William Schaff – Lift Yr Skinny Fists

By Taylor Burgess

As Stylus found out in this interview, William Schaff is a musician too, but he’s most well-known for his album art. He has done the entire discography for Okkervil River, but most of us Brave New Waves-listening –and The Wedge-watching– punks were first thrown into his world after cracking open Godspeed You! Black Emperor’s Lift Yr Skinny Fists Like Antennas to Heaven! and witnessing the disturbing drawing of skull-masked presidents wagging their fingers and chopping off hands. Freud’s Bathhouse and Diner is getting more than 100 original zines of Schaff’s as the key attraction of their zine art exhibit and expo, I Know What My Weaknesses Are, Probably Better than You Do. Schaff took enough time to talk to Stylus over the phone from his Rhode Island studio where he works and sleeps.

Stylus: I read all about how you met up with Okkervil River, how you and William Sheff met because you almost have the same name, but how did you meet up with other bands, like Godspeed You! Black Emperor or the What Cheer? Brigade?
WS: Meeting with Godspeed was coincidental. I was in a band ages ago and we toured through Montreal, and we played at Hotel2Tango. We slept there, and in the morning this guy [Godspeed’s Efrim Menuck] popped out, we started talking. And I gave him one of those little books [that’ll be in the exhibition] because back then I always carried them around with me. Time passed on, and he asked me in an email if it was alright that used images from that book for his band’s album cover. I said yeah, go ahead, that means I don’t have to draw anything new for it, you’ve already got the images. Then I was sitting in New York, reading my Rolling Stone and I realized, “Wow these guys are huge.” I just finished another job for them this week. They’re curating a show for All Tomorrow’s Parties. I did the poster for them. It’s nice that they’re keeping in contact about stuff like that.
As for the What Cheer? Brigade: I’m a member of that band. There are so many people in that band and there’s no band leader, so everyone brings something different to the table. I hate booking shows, but I am able to create images for the band.
Stylus: What do you play?
I’m one of the six drummers, I play the quad drums. It’s a standard marching band instrument.
Stylus: On your Flickr page, you post playlists that you had listened to when you were making a piece. Do you feel it’s necessary to do that?
I have to listen to music when I’m working, it’s seldom there isn’t some sort of sound going on in the background. Like right now—well, I paused the DVD when you called—but I’m watching this documentary that I can’t figure out whether it is fake or not. It’s called Brothers of the Head; have you heard of this?
Stylus: No, not at all.
It’s about two conjoined twins, about their life, and they start a rock band together.
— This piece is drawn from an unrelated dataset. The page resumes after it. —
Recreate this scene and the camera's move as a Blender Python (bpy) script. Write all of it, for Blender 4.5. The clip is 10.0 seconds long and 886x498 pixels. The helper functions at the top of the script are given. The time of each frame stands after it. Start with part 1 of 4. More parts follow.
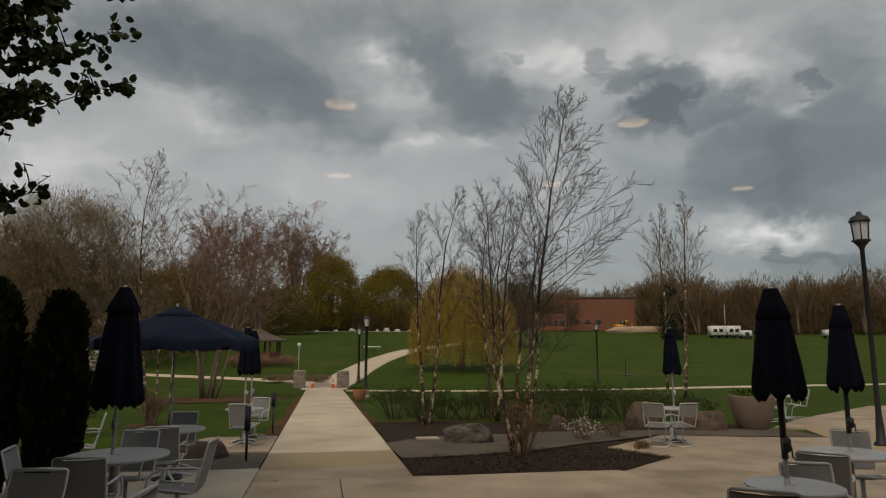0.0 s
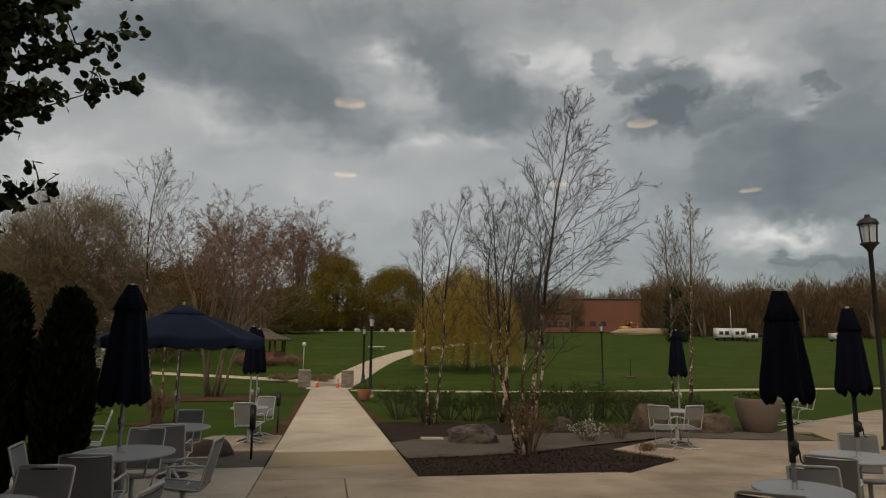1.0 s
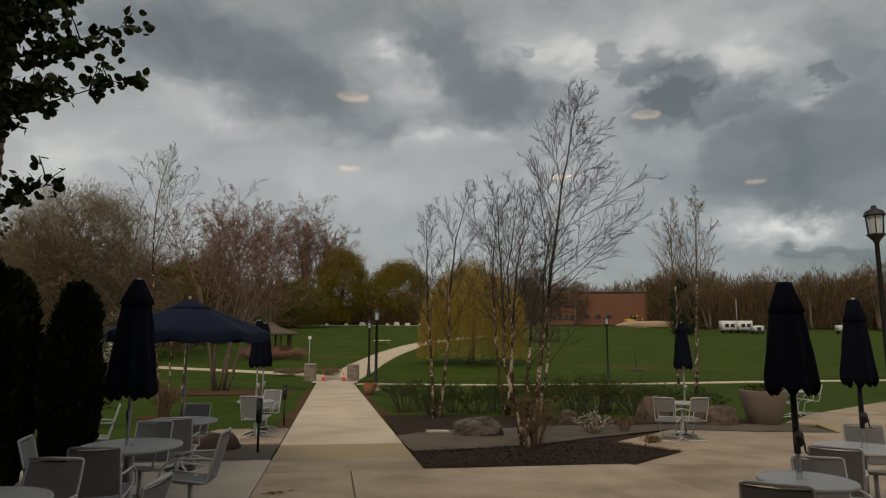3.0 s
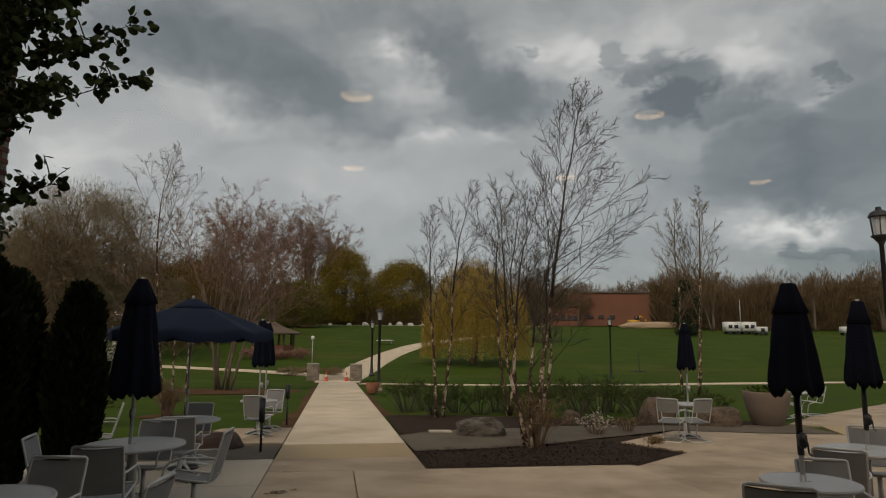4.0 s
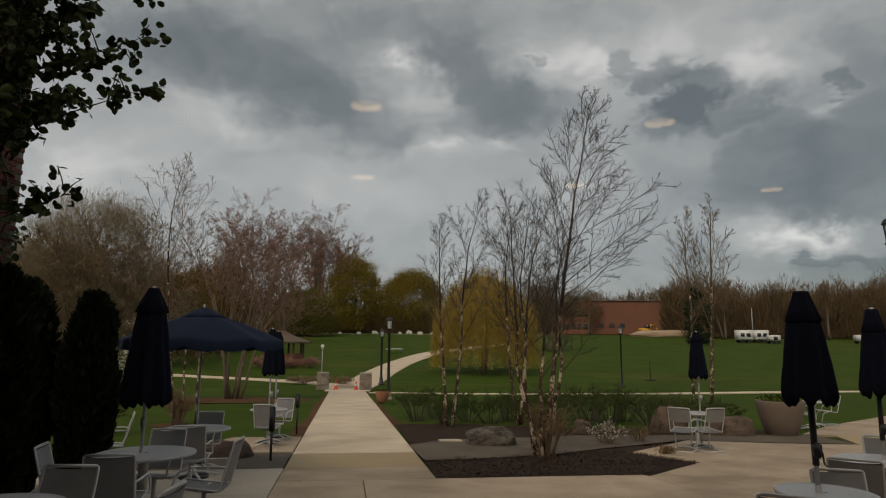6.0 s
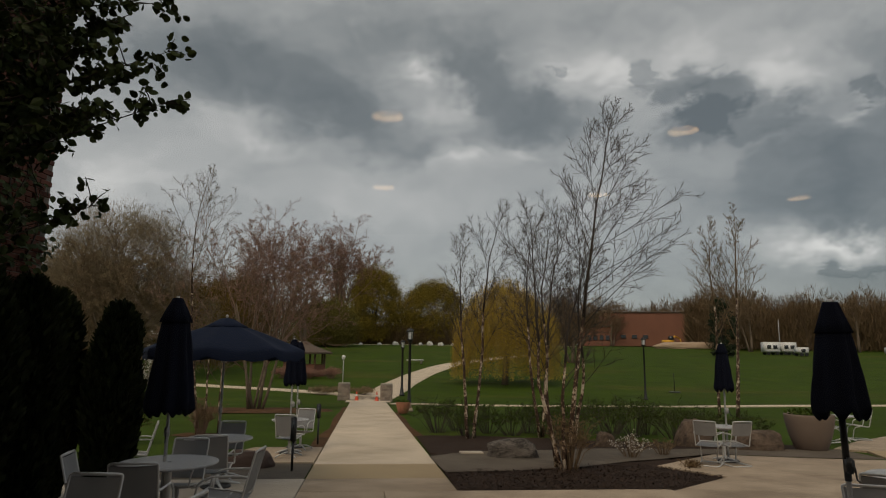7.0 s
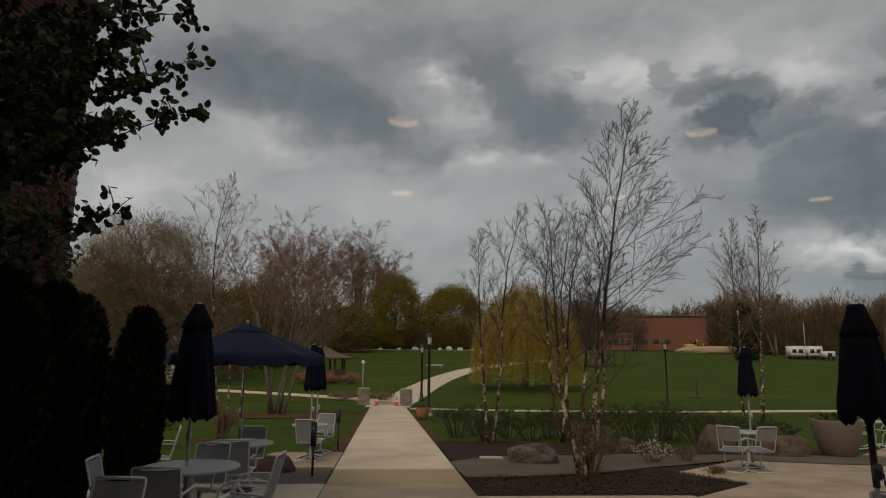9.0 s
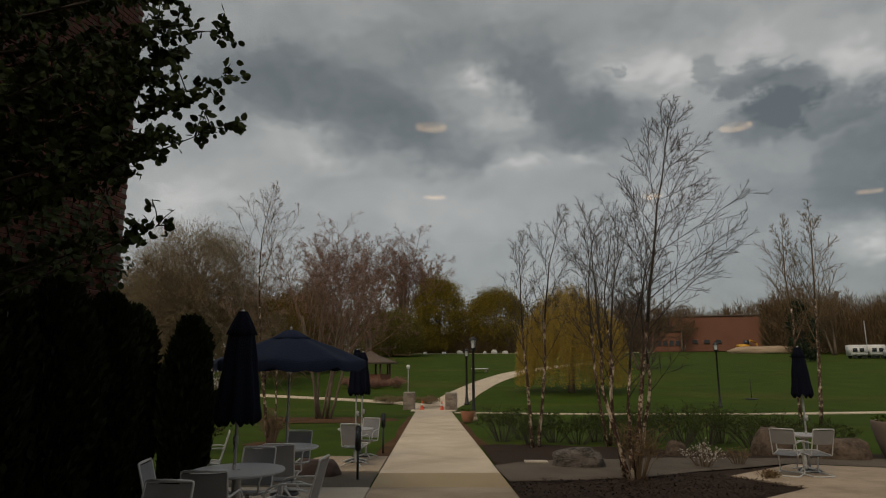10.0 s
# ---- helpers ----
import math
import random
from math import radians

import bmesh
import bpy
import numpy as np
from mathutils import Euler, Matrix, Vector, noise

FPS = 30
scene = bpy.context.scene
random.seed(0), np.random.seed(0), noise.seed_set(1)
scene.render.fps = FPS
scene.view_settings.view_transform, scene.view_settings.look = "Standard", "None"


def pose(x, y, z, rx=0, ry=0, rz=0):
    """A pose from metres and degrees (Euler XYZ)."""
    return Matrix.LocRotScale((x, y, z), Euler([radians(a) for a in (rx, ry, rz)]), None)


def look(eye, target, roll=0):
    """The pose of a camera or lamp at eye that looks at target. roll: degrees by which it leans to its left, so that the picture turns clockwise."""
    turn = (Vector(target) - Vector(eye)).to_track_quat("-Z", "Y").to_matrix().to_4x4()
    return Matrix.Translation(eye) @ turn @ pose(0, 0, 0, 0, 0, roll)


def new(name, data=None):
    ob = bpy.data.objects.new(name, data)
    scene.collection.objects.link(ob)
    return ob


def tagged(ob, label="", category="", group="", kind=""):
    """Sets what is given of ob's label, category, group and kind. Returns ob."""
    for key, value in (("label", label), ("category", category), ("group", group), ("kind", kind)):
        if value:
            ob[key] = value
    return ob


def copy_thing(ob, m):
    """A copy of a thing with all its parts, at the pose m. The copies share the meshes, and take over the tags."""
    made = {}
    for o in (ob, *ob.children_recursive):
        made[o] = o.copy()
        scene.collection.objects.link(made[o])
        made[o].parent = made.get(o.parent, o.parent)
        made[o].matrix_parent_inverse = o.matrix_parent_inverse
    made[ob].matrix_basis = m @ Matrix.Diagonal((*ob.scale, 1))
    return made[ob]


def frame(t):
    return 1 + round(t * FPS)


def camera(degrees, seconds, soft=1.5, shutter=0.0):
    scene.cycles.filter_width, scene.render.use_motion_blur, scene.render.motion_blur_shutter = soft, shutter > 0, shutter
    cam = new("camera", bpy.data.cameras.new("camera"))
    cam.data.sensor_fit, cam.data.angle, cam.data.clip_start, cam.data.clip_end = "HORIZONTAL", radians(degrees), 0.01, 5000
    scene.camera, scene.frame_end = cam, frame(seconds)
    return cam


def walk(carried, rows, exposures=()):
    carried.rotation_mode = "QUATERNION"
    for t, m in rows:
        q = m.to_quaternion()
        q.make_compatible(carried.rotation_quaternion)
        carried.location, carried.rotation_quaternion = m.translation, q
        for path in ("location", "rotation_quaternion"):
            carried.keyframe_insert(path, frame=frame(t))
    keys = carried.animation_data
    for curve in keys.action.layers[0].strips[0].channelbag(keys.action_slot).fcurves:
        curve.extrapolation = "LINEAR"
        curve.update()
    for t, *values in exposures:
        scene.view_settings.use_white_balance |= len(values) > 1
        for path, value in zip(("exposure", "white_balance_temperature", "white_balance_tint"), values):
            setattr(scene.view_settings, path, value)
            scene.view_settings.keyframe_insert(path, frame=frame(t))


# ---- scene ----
cam = camera(70.22, 10.0, soft=1.1)
PATH = [
    (0.0, pose(0.000, 0.000, 1.700, 98.57, 0.00, -0.10)),
    (0.5, pose(-0.012, 0.009, 1.703, 98.59, -0.27, 0.00)),
    (1.0, pose(-0.014, 0.008, 1.697, 98.61, -0.43, 0.31)),
    (1.5, pose(-0.011, 0.004, 1.704, 98.39, -0.41, 0.29)),
    (2.0, pose(-0.013, 0.004, 1.693, 98.29, -0.48, 0.38)),
    (2.5, pose(-0.009, -0.002, 1.688, 98.04, -0.26, 0.62)),
    (4.0, pose(-0.009, -0.003, 1.688, 98.05, -0.41, 1.04)),
    (4.5, pose(-0.009, -0.011, 1.688, 98.18, -0.56, 1.05)),
    (5.0, pose(-0.010, -0.001, 1.691, 98.13, -0.58, 1.14)),
    (5.5, pose(-0.010, -0.005, 1.690, 98.29, -0.47, 1.43)),
    (7.0, pose(-0.015, 0.009, 1.684, 99.78, -0.61, 3.76)),
    (7.5, pose(-0.013, 0.015, 1.679, 99.83, -0.85, 4.75)),
    (8.0, pose(-0.004, 0.005, 1.690, 100.25, -0.72, 4.62)),
    (8.5, pose(-0.009, 0.016, 1.682, 100.10, -0.81, 5.07)),
    (9.0, pose(-0.005, 0.006, 1.680, 100.21, -0.48, 5.51)),
    (9.5, pose(0.004, 0.006, 1.678, 100.33, -0.95, 6.81)),
    (10.0, pose(0.070, -0.003, 1.678, 100.53, 0.14, 9.57)),
]
walk(cam, PATH, exposures=[(0.0, -0.05, 6850, 11), (5.5, -0.07, 6850, 11), (7.0, -0.16, 6850, 11), (10.0, -0.26, 6850, 11)])


# ---- light ----
SKY_STRENGTH = 1.22
SUN_STRENGTH = 1.5
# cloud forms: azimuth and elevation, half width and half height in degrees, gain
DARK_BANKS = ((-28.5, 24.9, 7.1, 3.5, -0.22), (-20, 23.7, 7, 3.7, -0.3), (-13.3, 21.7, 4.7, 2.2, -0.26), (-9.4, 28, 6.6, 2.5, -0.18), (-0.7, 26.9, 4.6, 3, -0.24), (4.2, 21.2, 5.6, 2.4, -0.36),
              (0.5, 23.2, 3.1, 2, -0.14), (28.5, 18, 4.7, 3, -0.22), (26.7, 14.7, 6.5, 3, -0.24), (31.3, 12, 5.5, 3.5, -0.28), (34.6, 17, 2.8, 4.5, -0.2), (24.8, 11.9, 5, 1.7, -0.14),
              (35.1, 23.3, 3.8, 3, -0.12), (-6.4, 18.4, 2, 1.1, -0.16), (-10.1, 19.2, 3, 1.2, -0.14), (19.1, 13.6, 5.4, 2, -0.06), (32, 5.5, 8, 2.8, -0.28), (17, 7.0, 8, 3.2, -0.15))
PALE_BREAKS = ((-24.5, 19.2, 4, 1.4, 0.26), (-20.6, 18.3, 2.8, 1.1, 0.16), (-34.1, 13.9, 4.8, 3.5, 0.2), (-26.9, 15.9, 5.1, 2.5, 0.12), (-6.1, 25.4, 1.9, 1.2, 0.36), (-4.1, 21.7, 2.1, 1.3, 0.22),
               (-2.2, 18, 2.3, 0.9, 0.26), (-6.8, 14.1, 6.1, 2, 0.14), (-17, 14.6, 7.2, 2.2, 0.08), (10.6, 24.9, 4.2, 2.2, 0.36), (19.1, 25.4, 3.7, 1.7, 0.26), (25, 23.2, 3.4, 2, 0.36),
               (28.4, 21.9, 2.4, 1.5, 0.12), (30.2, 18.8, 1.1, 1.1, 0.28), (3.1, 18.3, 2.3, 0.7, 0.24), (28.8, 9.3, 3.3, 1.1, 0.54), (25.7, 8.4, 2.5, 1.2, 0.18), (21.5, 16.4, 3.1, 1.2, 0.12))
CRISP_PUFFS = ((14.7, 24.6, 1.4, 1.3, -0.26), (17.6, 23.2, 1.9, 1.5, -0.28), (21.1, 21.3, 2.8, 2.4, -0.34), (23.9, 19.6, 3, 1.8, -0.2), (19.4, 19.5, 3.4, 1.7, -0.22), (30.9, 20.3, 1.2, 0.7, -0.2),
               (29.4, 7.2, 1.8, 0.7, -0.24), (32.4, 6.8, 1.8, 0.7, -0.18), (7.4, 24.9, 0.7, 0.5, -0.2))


# ---- node helpers ----
def tree_of(mat):
    nt = mat.node_tree
    return nt, nt.nodes, nt.links


def node(nt, kind, **values):
    n = nt.nodes.new(kind)
    for key, v in values.items():
        if key in n.inputs:
            n.inputs[key].default_value = v
    return n


def math_node(nt, op, a, b=None, clamp=False):
    n = nt.nodes.new("ShaderNodeMath")
    n.operation = op
    n.use_clamp = clamp
    for i, v in enumerate((a, b)):
        if v is None:
            continue
        if isinstance(v, (int, float)):
            n.inputs[i].default_value = v
        else:
            nt.links.new(v, n.inputs[i])
    return n.outputs[0]


def ramp(nt, fac, stops):
    n = nt.nodes.new("ShaderNodeValToRGB")
    els = n.color_ramp.elements
    while len(els) < len(stops):
        els.new(0.5)
    for e, (p, c) in zip(els, stops):
        e.position = p
        e.color = (*c, 1)
    nt.links.new(fac, n.inputs[0])
    return n.outputs[0]


# ---- sky: broken storm clouds over a pale overcast ----
SUN_EL, SUN_AZ = 48, 200
world = bpy.data.worlds.new("stormy_sky")
scene.world = world
world.use_nodes = True
wt = world.node_tree
wt.nodes.clear()
out = wt.nodes.new("ShaderNodeOutputWorld")
bg = wt.nodes.new("ShaderNodeBackground")
sky = wt.nodes.new("ShaderNodeTexSky")
sky.sky_type = "NISHITA"
sky.sun_disc = False
sky.sun_elevation, sky.sun_rotation = radians(SUN_EL), radians(SUN_AZ)
coord = wt.nodes.new("ShaderNodeTexCoord")
axes = wt.nodes.new("ShaderNodeSeparateXYZ")
wt.links.new(coord.outputs["Generated"], axes.inputs[0])
around = math_node(wt, "ARCTAN2", axes.outputs[0], axes.outputs[1])
above = math_node(wt, "ARCSINE", axes.outputs[2])
dome = wt.nodes.new("ShaderNodeCombineXYZ")
wt.links.new(around, dome.inputs[0])
wt.links.new(math_node(wt, "MULTIPLY", above, 1.6), dome.inputs[1])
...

It’s really something. Anyways, getting back to the question, I’m always listening to music when I’m working because it has the biggest influence on me. And as for posting my playlists, I do that because someone who likes a piece of mine might be interested in the music that I’m listening to and then maybe they could see how that music goes with the piece.
Stylus: What’s your opinion on street art?
I love good street art. I have absolutely no problem with graffiti, but I just hate bombing crews who are just putting their name everywhere. When I was in Berlin not too long ago, there was beautiful street art everywhere—but here in the U.S., it’s illegal, so nicer street art is harder to find. I do make some stencils once in a while, but by no means do I consider myself a street artist.
Stylus: I also noticed that you do a lot of mail art. Why did that interest you?
I originally started doing that because I got the internet way back when the internet wasn’t like it is now. I started drawing on envelopes because it took a good chunk of time while a page was loading up. Over time, I’ve gotten a lot of beautiful mail. I get a lot of bills, most of which I never open. But to see a wonderful package, amidst all those things that bring you down, it really brightens your day.
Stylus: Is there anything else you’d like to talk about?
[After a bit of small talk]
WS: Yeah, actually I’d like to talk about the gallery [Freud’s Bathhouse and Diner]. They’re reaching out to artists, and they’re taking all the steps to make it happen. They’re saying, “Yes we’ll ship it here, yes we’ll ship it back, yes we’ll insure it.” It’s really admirable because not many people would do that, and it’s amazing that they have the wherewithal to carry through with it all. So if I had something to add, it’s how thankful I am for people like Kristel and Mark, because I couldn’t do it without them.

You can see I Know What My Weaknesses Are, Probably Better than You Do opening tonight and showing until August 29 at Freud’s Bathhouse and Diner at 42 Albert Street.